What does the Nexus 21, visible in the visuals, talk about? I don't know... Is the deconstructivist, broken form a symbol of the city's decline with the closing of the textile mills after 1989? Is its reintegration, in turn, a modern renaissance of Lodz identified by the halls of logistics centers alluded to by the shell of metal panels? I don't know...
il. Błażej Ciarkowski
Maybe a deconstructivist bomb thrown into the middle of the 19th century urban fabric is not such a bad idea after all. How many times in history has an architectural provocation forced deep reflection and revision of established views! Except that Nexus 21 is not a bomb. It does not provoke reflection and in-depth discussion that will go beyond an online "hit or miss" poll. Sometimes it is better to be silent," wrote Polish architects in the early 1980s. Polish contemporary space does not like silence. Silence is unimpressive. You can't brag about it on social media. It looks bad on colorful visuals. You can't hang a plaque on it telling about the costs incurred and the funders. Our architecture cannot be silent - it must speak loud and clear, it must shout.
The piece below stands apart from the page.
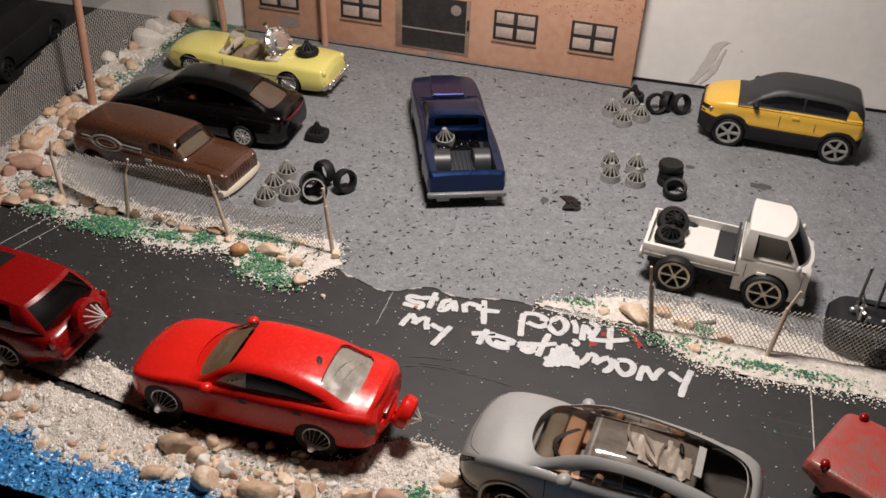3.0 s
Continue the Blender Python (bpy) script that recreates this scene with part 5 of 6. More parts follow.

The Nexus could have been a monument to Lodz's transformation. Then a steel block should have been thrown into the middle of one of the unrenovated quarters on East Street. Let the steel-and-glass lump crush the coal-furnace-heated commons in the annexes! Let the building's sharp prow pierce the fungus-covered and peeling plaster walls! Let it be the iron fist of the finance minister announcing the great leap into capitalism! Let it be the story of those who landed on the cobblestones by the thousands, stood in welfare lines, or drank themselves into the gates in despair. The Nexus could have been a monument to them all....
il. Blazej Ciarkowski
Meanwhile, Libeskind's work crouched on the edge of the revitalized quarter. It huddled its shiny, metallic calf, friendly hugging the renovated 19th-century rentals. "Look!" - it says, "Behold Lodz! The Promised Land! A world of many cultures where tradition harmoniously blends with modernity."
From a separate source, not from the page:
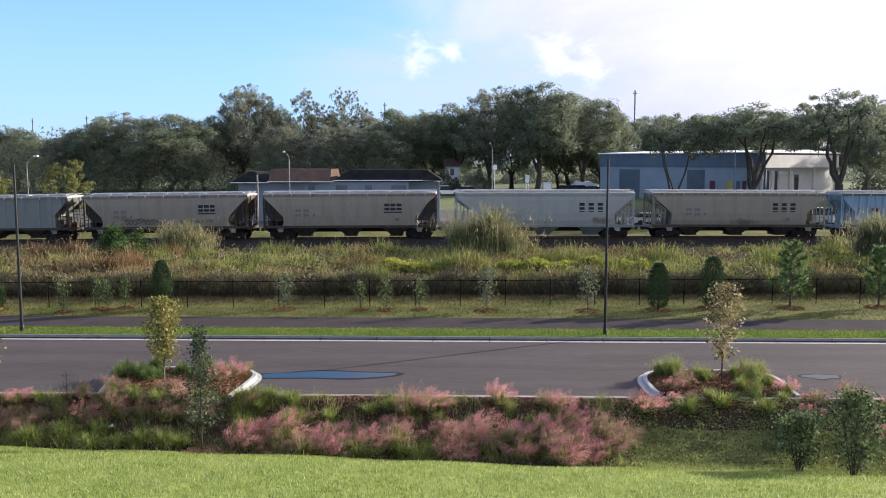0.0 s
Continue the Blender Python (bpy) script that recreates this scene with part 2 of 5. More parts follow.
def prism(bm, outline, z0, z1):
    """A closed prism over an outline of (x, y), counter-clockwise."""
    lo = [bm.verts.new((x, y, z0)) for x, y in outline]
    hi = [bm.verts.new((x, y, z1)) for x, y in outline]
    n = len(outline)
    bm.faces.new(hi)
    bm.faces.new(lo[::-1])
    for i in range(n):
        bm.faces.new((lo[i], lo[(i + 1) % n], hi[(i + 1) % n], hi[i]))


def slab(bm, section, y0, y1):
    """A section of (x, z) drawn out along y."""
    a = [bm.verts.new((x, y0, z)) for x, z in section]
    b = [bm.verts.new((x, y1, z)) for x, z in section]
    n = len(section)
    bm.faces.new(a)
    bm.faces.new(b[::-1])
    for i in range(n):
        bm.faces.new((a[(i + 1) % n], a[i], b[i], b[(i + 1) % n]))


def tube(bm, p0, p1, r0, r1, sides=6, caps=True):
    p0, p1 = Vector(p0), Vector(p1)
    q = (p1 - p0).to_track_quat("Z", "Y")
    rings = []
    for p, r in ((p0, r0), (p1, r1)):
        rings.append([bm.verts.new(p + q @ Vector((r * math.cos(2 * math.pi * i / sides), r * math.sin(2 * math.pi * i / sides), 0))) for i in range(sides)])
    for i in range(sides):
        bm.faces.new((rings[0][i], rings[0][(i + 1) % sides], rings[1][(i + 1) % sides], rings[1][i]))
    if caps:
        bm.faces.new(rings[0][::-1])
        bm.faces.new(rings[1])


def faces_mesh(name, verts, k, material):
    """A mesh of loose faces of k corners each, from an array (n, k, 3)."""
    verts = np.asarray(verts, dtype=np.float32)
    n = len(verts)
    me = bpy.data.meshes.new(name)
    me.vertices.add(n * k)
    me.vertices.foreach_set("co", verts.reshape(-1))
    me.loops.add(n * k)
    me.loops.foreach_set("vertex_index", np.arange(n * k, dtype=np.int32))
    me.polygons.add(n)
    me.polygons.foreach_set("loop_start", np.arange(0, n * k, k, dtype=np.int32))
    me.materials.append(material)
    me.update(calc_edges=True)
    me.validate()
    return me


def leaves(rng, places, size, flat=0.0, aspect=0.55, facing=None):
    """Leaf-shaped quads at the places, turned at random; flat: how level they lie."""
    n = len(places)
    a = rng.normal(size=(n, 3))
    a[:, 2] *= 1 - 0.5 * flat
    if facing is not None:
        f = facing + rng.normal(0, 0.8, (n, 3))
        f /= np.linalg.norm(f, axis=1, keepdims=True) + 1e-9
        a -= (a * f).sum(1, keepdims=True) * f
    a /= np.linalg.norm(a, axis=1, keepdims=True) + 1e-9
    b = np.cross(f, a) if facing is not None else rng.normal(size=(n, 3))
    b -= (b * a).sum(1, keepdims=True) * a
    b /= np.linalg.norm(b, axis=1, keepdims=True) + 1e-9
    s = size * rng.uniform(0.6, 1.4, (n, 1))
    a, b = a * s * 0.5, b * s * 0.5 * aspect
    return np.stack([places - a, places + b, places + a, places - b], 1)


def blades(rng, roots, height, width, lean=0.3, droop=0.0):
    """Grass blades as triangles: root points (n, 3), heights (n,)."""
    n = len(roots)
    ang = rng.uniform(0, 2 * np.pi, n)
    side = np.stack([np.cos(ang), np.sin(ang), np.zeros(n)], 1) * (width * rng.uniform(0.6, 1.3, n))[:, None] * 0.5
    ang2 = rng.uniform(0, 2 * np.pi, n)
    off = np.stack([np.cos(ang2), np.sin(ang2), np.zeros(n)], 1) * (np.abs(rng.normal(0, lean, n)) * height)[:, None]
    tip = roots + off
    tip[:, 2] += height * (1 - droop)
    return np.stack([roots - side, roots + side, tip], 1)


# ---- lie of the land ----
V_KNOTS = [-400, -60, 0, 5, 10, 14, 18, 20.2, 22.5, 24, 25.2, 25.8, 26.8, 27.8, 28.4, 28.85, 29.05, 38.6, 38.85, 40.7, 43.5, 47, 49.9, 51.2, 60, 72, 76.5, 78.2, 79.4, 84.6, 85.8, 90, 95.3, 102.2, 105, 118, 130, 160, 220, 300, 500, 4000]
Z_KNOTS = [7.5, 7.0, 6.35, 4.4, 2.85, 1.68, 0.82, 0.42, -0.11, -0.54, -0.98, -1.0, -0.78, -0.32, 0.0, 0.06, -0.06, -0.06, 0.12, 0.15, 0.15, 0.19, 0.22, 0.72, 0.60, 0.50, 0.45, 0.45, 0.86, 0.86, 0.6, 0.75, 0.95, 0.95, 1.0, 1.6, 2.3, 2.8, 3.6, 5.0, 5.6, 6.0]
K_KNOTS = [-100, 26.0, 29.0, 44.0, 47.0, 60.0, 300]
K_SLOPE = [0.10, 0.10, 0.025, 0.025, -0.03, 0.0, 0.0]


TRACK_Y, RAIL_Z, SPEED = 82.0, 0.99, 10.898     # the railway lies in a wide curve over a slight crest


def sweep(x):
    """How far the railway's curve carries it off the line y = TRACK_Y."""
    x = np.clip(x, -95, 95)
    return -0.01308 * x + 0.001523 * x * x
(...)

"Multicultural Lodz" is a slogan equally worn out and meaningless. So is "Promised Land." For what is it supposed to mean in 2021? That suddenly descendants of the Kindermanns, Poznański, Muller and Rozencwajg families will appear on Wschodnia and Jaracza? Or that the iconic building will integrate the contemporary cultures of Lodz? The sloping walls will shelter teenage consumers of cheap drugs, authors of vulgar inscriptions on the walls, unruly artists, academics, pensioners, civil servants... everyone? It's a beautiful vision, but completely unrealistic. No one has asked the residents of the surrounding quarters "What do you want? What do you need to make life better, more pleasant?". Instead, an arbitrary decision was made and a gift was prepared in the form of a new Architecture Center.
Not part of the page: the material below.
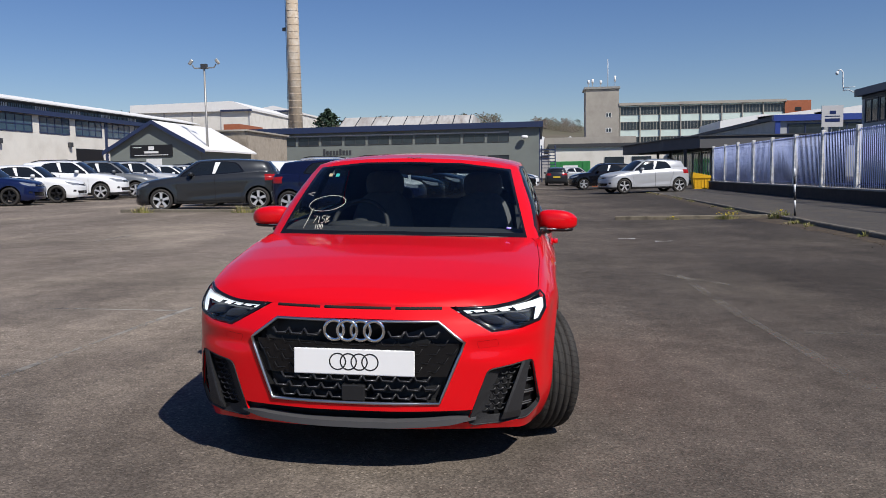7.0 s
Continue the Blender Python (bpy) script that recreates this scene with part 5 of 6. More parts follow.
def build_entrance():
    b = thing("entrance_building", "low dark flat-roofed entrance with a deep grey canopy", "building")
    bm = bmesh.new()
    prism(bm, [(12.0, 55.8), (22.3, 55.8), (22.3, 78), (8.9, 78), (10.45, 62.4)], "z", 2.72, 3.52)
    part("canopy", bm, M["canopy"], b, "grey canopy roof")
    bm = bmesh.new()
    prism(bm, [(11.9, 55.7), (22.3, 55.7), (22.3, 78), (8.75, 78), (10.33, 62.35)], "z", 3.524, 3.6)
    part("canopy_edge", bm, M["charcoal"], b)
    part("wall", made_box(13.2, 22.2, 57.0, 77, -0.3, 2.72), M["black"], b, "dark recessed wall")
    for k in range(5):
        y = 58.2 + 3.6 * k
        window(b, "-x", 13.2, y, y + 2.9, 0.4, 2.6, M["paper"], M["window"], 2, 0.07)
    for y in (58.0, 65.0, 72.0):
        part("pillar", made_box(11.3, 11.5, y, y + 0.2, -0.2, 2.72), M["charcoal"], b)
    sg = part("roof_sign", made_box(22.7, 24.3, 63.9, 64.0, 4.35, 6.0), M["grey_panel_b"], b, "white roof sign with dark bars")
    for k, (x0, x1, z0) in enumerate(((22.95, 24.05, 4.75), (23.3, 23.75, 5.35), (22.95, 24.05, 5.15))):
        part("sign_bar", made_box(x0, x1, 63.88, 63.897, z0, z0 + (0.25 if k < 2 else 0.06)), M["navy"], sg)
    for x in (22.9, 23.5, 24.1):
        part("sign_post", made_box(x - 0.04, x + 0.04, 64.0, 64.08, 3.5, 5.6), M["steel"], sg)
    h = thing("long_hall", "long grey hall with a blue painted storey beyond the canopy", "building")
    part("wall", made_box(26, 44, 88, 160, -0.5, 6.3), M["cladding"], h, "grey ribbed wall")
    part("roof", made_box(25.6, 44.4, 88.3, 160.4, 6.3, 6.75), M["canopy"], h, "dark grey roof edge")
    part("end_band", made_box(25.5, 44.5, 87.6, 88.29, 6.15, 6.8), M["blue_rail"], h, "blue painted roof band")
    for k in range(3):
        window(h, "-y", 88, 27.0 + 4.2 * k, 30.6 + 4.2 * k, 4.2, 5.9, M["navy_trim"], M["window"], 1, 0.12)
    part("corner_post", made_box(25.7, 26.2, 87.7, 87.99, 3.0, 6.15), M["blue_rail"], h)
    part("low_wing", made_box(18.5, 25.9, 100, 150, -0.5, 5.0), M["cladding"], h, "lower grey wing")
    part("low_roof", made_box(18.2, 25.95, 99.6, 150.4, 5.0, 5.3), M["canopy"], h)
    bin_ = thing("grit_bin", "bright yellow plastic grit bin on the pavement", "bin", at=pose(10.3, 46.4, 0.105))
    bm = bmesh.new()
    prism(bm, [(-0.42, 0), (0.42, 0), (0.5, 0.62), (-0.5, 0.62)], "y", -0.35, 0.35)
    part("body", bm, M["yellow"], bin_)
    bm = bmesh.new()
    prism(bm, [(-0.54, 0.624), (0.54, 0.624), (0.5, 0.78), (-0.5, 0.98)], "y", -0.4, 0.4)
    part("lid", bm, M["yellow"], bin_)
    for k in range(5):
        part("rib", made_box(-0.4 + 0.19 * k, -0.36 + 0.19 * k, -0.375, -0.351, 0.08, 0.58), M["yellow"], bin_)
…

And modernity? If we assume that it is an attempt to find answers to the challenges and problems of modernity then... the Libeskind project is not modern. It is turn-of-the-century architecture, the golden age of star-architecture. It is an icon that will never be an icon, for their time has passed irretrievably. It represents an expensive decoration that has not only gone out of fashion, but can seem downright inappropriate.
il. Błażej Ciarkowski
Why are we creating a building whose creation does not stem directly from the vital needs of a troubled city? Why do we bring to life an entity whose main sense of existence is the name of its creator? In recent years we have had a number of opportunities to combine more or less useful activities with the satisfaction of our ambitions. Why wasn't the Łódź Fabryczna station designed by Santiago Calatrava? Why wasn't the Orientarium entrusted to Bjarke Ingels and the BIG studio? Or... the halls on the Green Square could have been done by the Miralles Tagliabue EMBT office?
All the considerations of "what if..." however, do not bring us any closer to solving the problem. Here and now the vision of the Libeskind building is slowly beginning to materialize... The foundations, however, are not poured. The building permit has not been issued. There is time to take a step back! Do you want good, contemporary architecture? Invite this year's Pritzker winners, Anne Lacaton and Jean-Philippe Vassal, who have proven time and again that they can find solutions to difficult architectural and social issues. No, then how about young Polish designers? Let them build their own history. Let them show that modernity is not a building-monument, but sensitivity to people, their problems and the space they live in.